Hemingway’s descriptions of Paris in A Moveable Feast are as true today as they were then. I’m glad though that I’m no longer trying to decide between a pack of cigarettes and a croissant.
You got very hungry when you did not eat enough in Paris because all the baker shops had such good things in the windows and people ate outside at tables on the sidewalk so that you saw and smelled the food. When you were skipping meals at a time when you had given up journalism and were writing nothing that anyone in America would buy, explaining at home that you were lunching out with someone, the best place to do it was the Luxembourg gardens where you saw and smelled nothing to eat all the way from the Place de l’Observatoire to the rue de Vaugirard. There you could always go into the Luxembourg museum and all the paintings were heightened and clearer and more beautiful if you were belly-empty, hollow-hungry. I learned to understand Cézanne much better and to see truly how he made landscapes when I was hungry.

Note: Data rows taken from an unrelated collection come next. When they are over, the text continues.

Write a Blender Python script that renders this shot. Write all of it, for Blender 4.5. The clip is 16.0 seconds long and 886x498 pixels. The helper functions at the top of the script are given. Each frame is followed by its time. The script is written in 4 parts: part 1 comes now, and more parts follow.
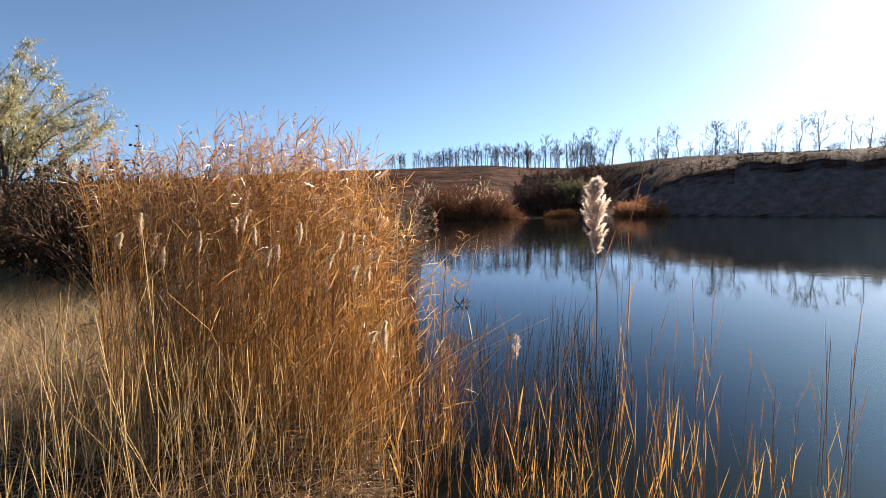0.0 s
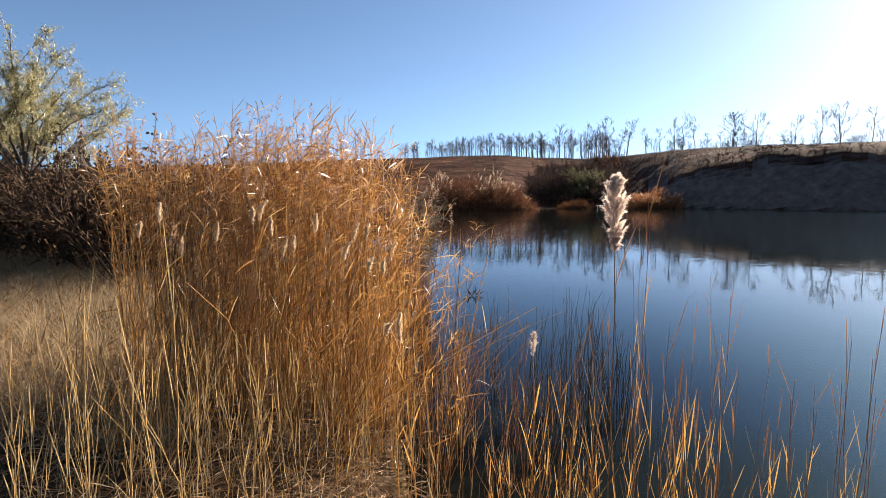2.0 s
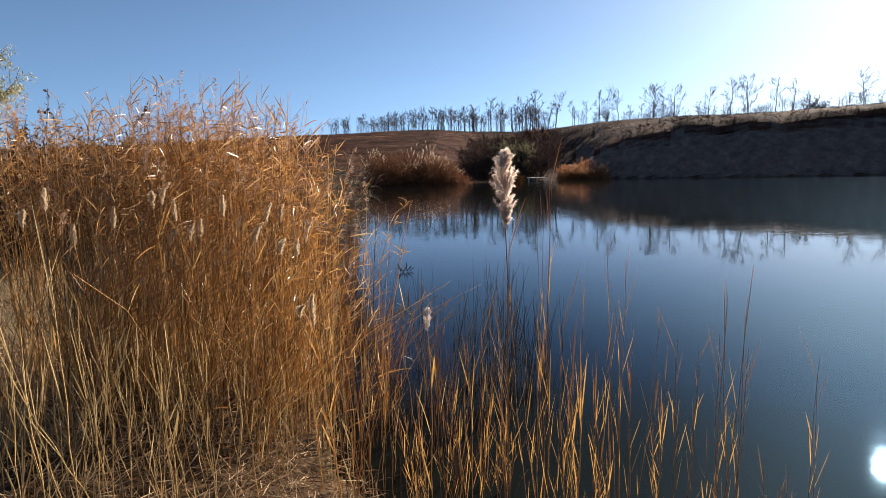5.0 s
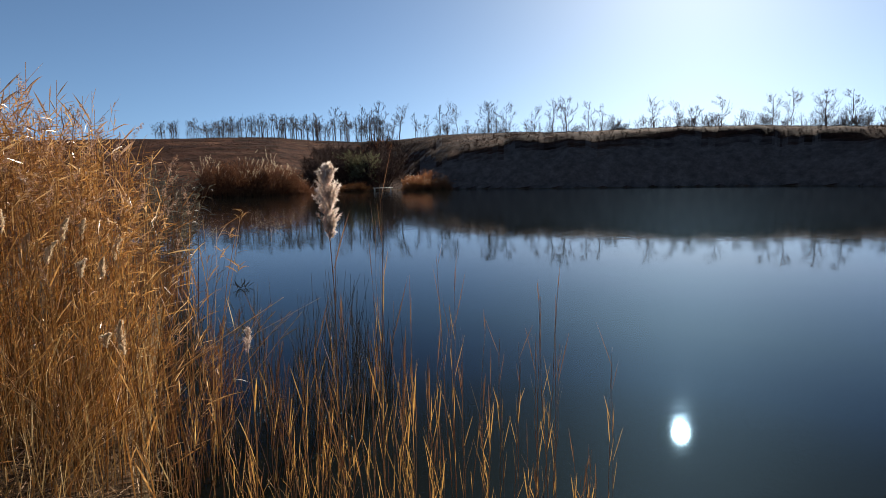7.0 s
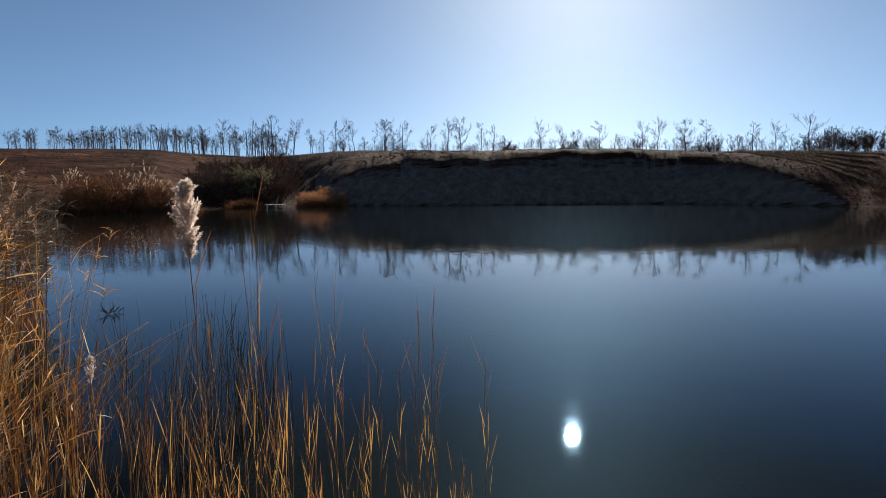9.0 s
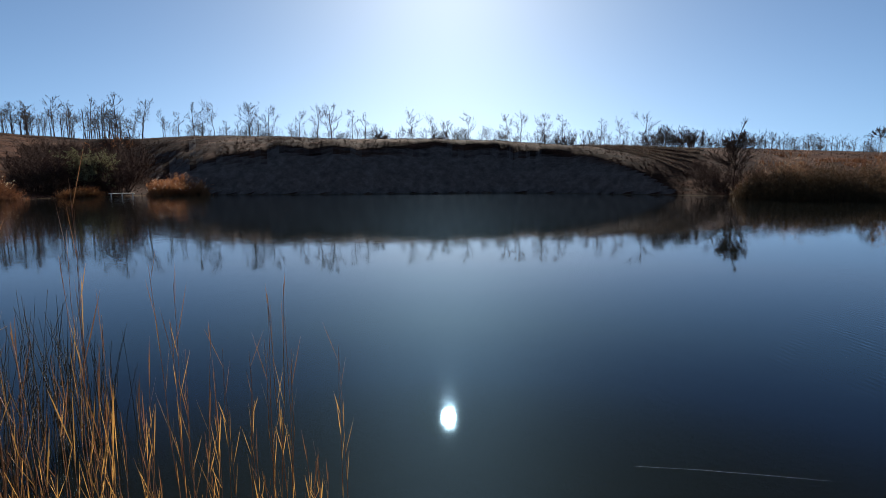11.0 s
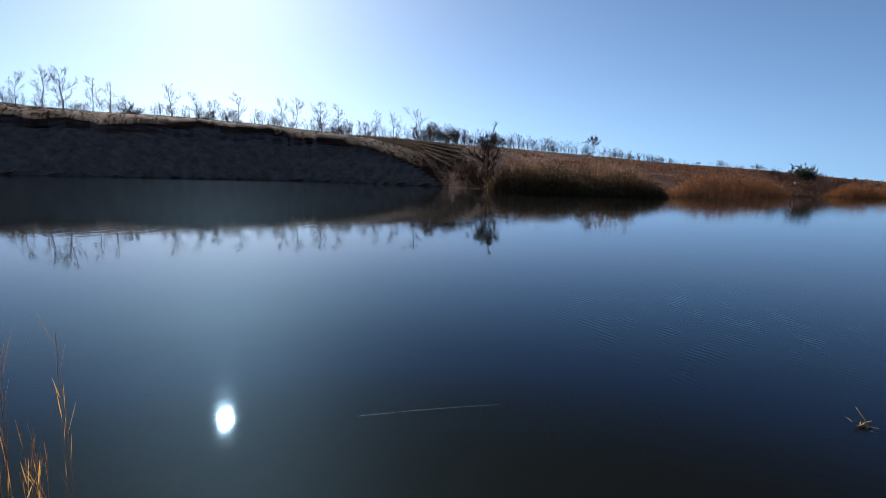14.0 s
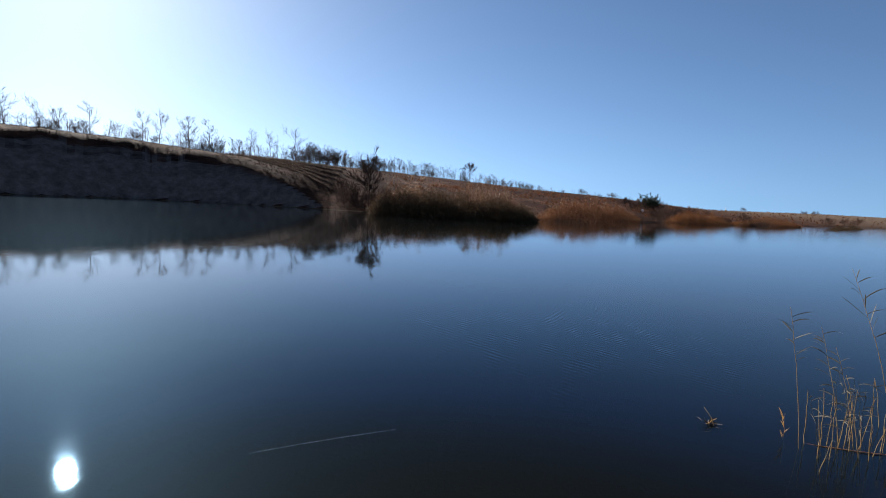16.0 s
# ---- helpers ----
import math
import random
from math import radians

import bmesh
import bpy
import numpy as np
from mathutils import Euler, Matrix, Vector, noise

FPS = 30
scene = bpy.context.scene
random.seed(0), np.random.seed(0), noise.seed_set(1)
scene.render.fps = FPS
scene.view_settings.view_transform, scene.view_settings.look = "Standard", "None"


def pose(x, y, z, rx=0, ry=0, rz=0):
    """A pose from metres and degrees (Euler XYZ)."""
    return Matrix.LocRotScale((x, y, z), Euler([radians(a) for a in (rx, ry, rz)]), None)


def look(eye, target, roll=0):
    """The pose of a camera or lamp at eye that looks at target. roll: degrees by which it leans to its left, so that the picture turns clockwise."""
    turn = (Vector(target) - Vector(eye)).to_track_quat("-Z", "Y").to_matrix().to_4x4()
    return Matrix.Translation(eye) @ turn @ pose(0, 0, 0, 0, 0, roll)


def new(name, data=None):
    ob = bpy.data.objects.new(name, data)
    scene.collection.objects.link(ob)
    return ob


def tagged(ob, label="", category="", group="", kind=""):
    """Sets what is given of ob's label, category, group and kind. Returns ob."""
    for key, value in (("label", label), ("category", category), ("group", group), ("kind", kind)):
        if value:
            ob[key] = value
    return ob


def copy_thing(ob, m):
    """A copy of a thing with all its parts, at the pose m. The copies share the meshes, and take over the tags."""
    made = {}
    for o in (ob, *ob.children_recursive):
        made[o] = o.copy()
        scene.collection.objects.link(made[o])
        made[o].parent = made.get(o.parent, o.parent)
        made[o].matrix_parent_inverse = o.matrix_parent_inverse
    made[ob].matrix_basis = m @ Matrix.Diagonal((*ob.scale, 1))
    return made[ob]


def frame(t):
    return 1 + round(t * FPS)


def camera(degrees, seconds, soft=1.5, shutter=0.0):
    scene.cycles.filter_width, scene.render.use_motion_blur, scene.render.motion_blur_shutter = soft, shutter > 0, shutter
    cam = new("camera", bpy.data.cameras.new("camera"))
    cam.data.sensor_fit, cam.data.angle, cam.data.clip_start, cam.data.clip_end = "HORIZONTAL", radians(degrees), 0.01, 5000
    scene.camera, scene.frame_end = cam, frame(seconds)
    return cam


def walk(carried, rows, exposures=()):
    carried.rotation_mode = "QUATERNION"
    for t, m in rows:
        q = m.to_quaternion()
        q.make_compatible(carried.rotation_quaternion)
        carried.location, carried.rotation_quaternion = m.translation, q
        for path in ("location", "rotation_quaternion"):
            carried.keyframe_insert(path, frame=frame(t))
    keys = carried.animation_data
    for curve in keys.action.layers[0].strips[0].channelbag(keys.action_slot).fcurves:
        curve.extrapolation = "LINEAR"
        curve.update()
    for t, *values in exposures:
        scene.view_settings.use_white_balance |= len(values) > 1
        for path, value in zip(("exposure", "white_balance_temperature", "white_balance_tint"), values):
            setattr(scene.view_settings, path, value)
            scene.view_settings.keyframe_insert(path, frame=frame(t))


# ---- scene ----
cam = camera(80.1, 16.0, 0.55)
# seconds, x, y, z, yaw, pitch, roll
ROWS = [
    (0, -0.000, 0.000, 1.849, 0.00, -4.94, 0.91),
    (0.5, -0.008, -0.001, 1.854, 0.02, -5.40, 0.76),
    (1, -0.003, 0.004, 1.858, 0.18, -5.79, 0.69),
    (1.5, -0.008, -0.005, 1.861, 0.32, -5.84, 0.48),
    (2, -0.020, -0.000, 1.866, 1.34, -6.05, 0.33),
    (2.5, -0.028, -0.004, 1.868, 3.26, -6.30, 0.33),
    (3, -0.015, -0.017, 1.867, 3.42, -6.56, 0.55),
    (3.2, -0.006, -0.024, 1.871, 3.17, -6.74, 0.60),
    (5.3, 0.133, -0.006, 1.872, -8.11, -9.13, 1.46),
    (5.5, 0.140, -0.007, 1.874, -9.77, -9.24, 1.22),
    (6, 0.151, -0.013, 1.872, -13.28, -8.98, 1.09),
    (6.5, 0.168, -0.026, 1.878, -17.47, -8.29, 0.87),
    (7, 0.188, -0.036, 1.882, -22.14, -8.13, 1.03),
    (7.5, 0.222, -0.051, 1.887, -28.12, -6.44, 0.79),
    (8, 0.232, -0.072, 1.892, -31.26, -6.27, 0.44),
    (8.5, 0.243, -0.091, 1.891, -31.92, -6.31, 0.48),
    (8.7, 0.249, -0.101, 1.889, -32.20, -6.34, 0.51),
    (11, 0.327, -0.198, 1.875, -46.69, -7.71, 0.11),
    (11.5, 0.323, -0.292, 1.890, -49.89, -7.70, -0.04),
    (12, 0.262, -0.452, 1.906, -53.91, -7.46, -0.35),
    (12.5, 0.232, -0.596, 1.937, -58.19, -7.06, -0.95),
    (13, 0.193, -0.683, 1.961, -62.35, -6.59, -1.86),
    (13.5, 0.110, -0.748, 1.962, -65.31, -7.18, -2.34),
    (14, 0.028, -0.788, 1.956, -70.08, -8.54, -2.15),
    (14.5, -0.017, -0.752, 1.968, -74.42, -8.31, -2.23),
    (15, -0.031, -0.713, 1.978, -78.14, -6.33, -2.75),
    (15.5, -0.046, -0.687, 1.980, -82.74, -5.58, -3.30),
    (16, -0.056, -0.676, 1.978, -82.94, -5.46, -3.33),
]
EXPOSURES = [(0.0, 1.92, 6850, 12), (3.2, 1.86, 6850, 12), (5.3, 1.50, 6650, 10.5), (7.0, 1.12, 6550, 9.5), (8.0, 1.06, 6520, 9.2), (8.5, 0.98, 6500, 9), (11.0, 1.06, 6400, 9), (12.5, 1.16, 6350, 10.5), (14.5, 1.30, 6300, 11.5), (16.0, 1.29, 6250, 11.5)]
walk(cam, [(t, pose(x, y, z, 90 + pitch, roll, yaw)) for t, x, y, z, yaw, pitch, roll in ROWS], EXPOSURES)

# ---- light ----
SUN_AZ, SUN_EL = 47.3, 25.4
sun_way = Vector((math.sin(radians(SUN_AZ)) * math.cos(radians(SUN_EL)), math.cos(radians(SUN_AZ)) * math.cos(radians(SUN_EL)), math.sin(radians(SUN_EL))))
world = bpy.data.worlds.new("sky")
scene.world = world
world.use_nodes = True
wn = world.node_tree
sky = wn.nodes.new("ShaderNodeTexSky")
sky.sky_type = "NISHITA"
sky.sun_disc = False
sky.sun_elevation, sky.sun_rotation = radians(SUN_EL), radians(SUN_AZ)
sky.altitude = 1500
sky.air_density, sky.dust_density, sky.ozone_density = 0.6, 0.88, 2.0
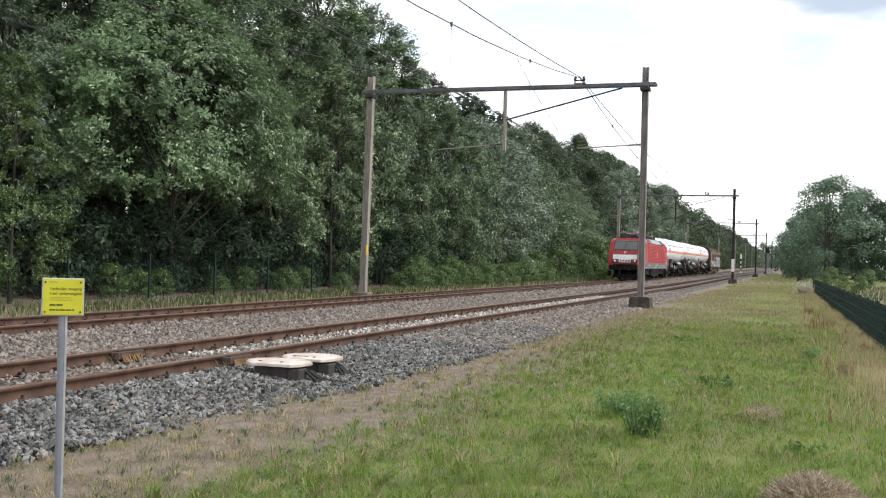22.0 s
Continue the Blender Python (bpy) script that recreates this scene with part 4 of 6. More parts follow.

From A Moveable Feast by Ernest Hemingway
Much of this period in his life takes place in the 6th around our apartment and over to the 5th. The Musée de Luxembourg at the time housed the Impressionism collection that would move after that to the Jeu de Paume, and then on to the Musée d’Orsay. Unfortunately, no where does Ernest mention staying at our apartment at 39 Vaugirard.
I’ve always disagreed with Hemingway on the whole “moveable feast” thing. It’s a great image, but I was lucky enough to live in Paris as a young man, and I never feel like it’s a moveable feast. I certainly have memories of it, and things I crave when I’m away, but, justement, I keep coming back to Paris because I can’t replicate the feelings I have when we’re here.
By the way, in the recent controversy over the new or old versions of A Moveable Feast, I hold with the original, which may be a bit harder to find right now.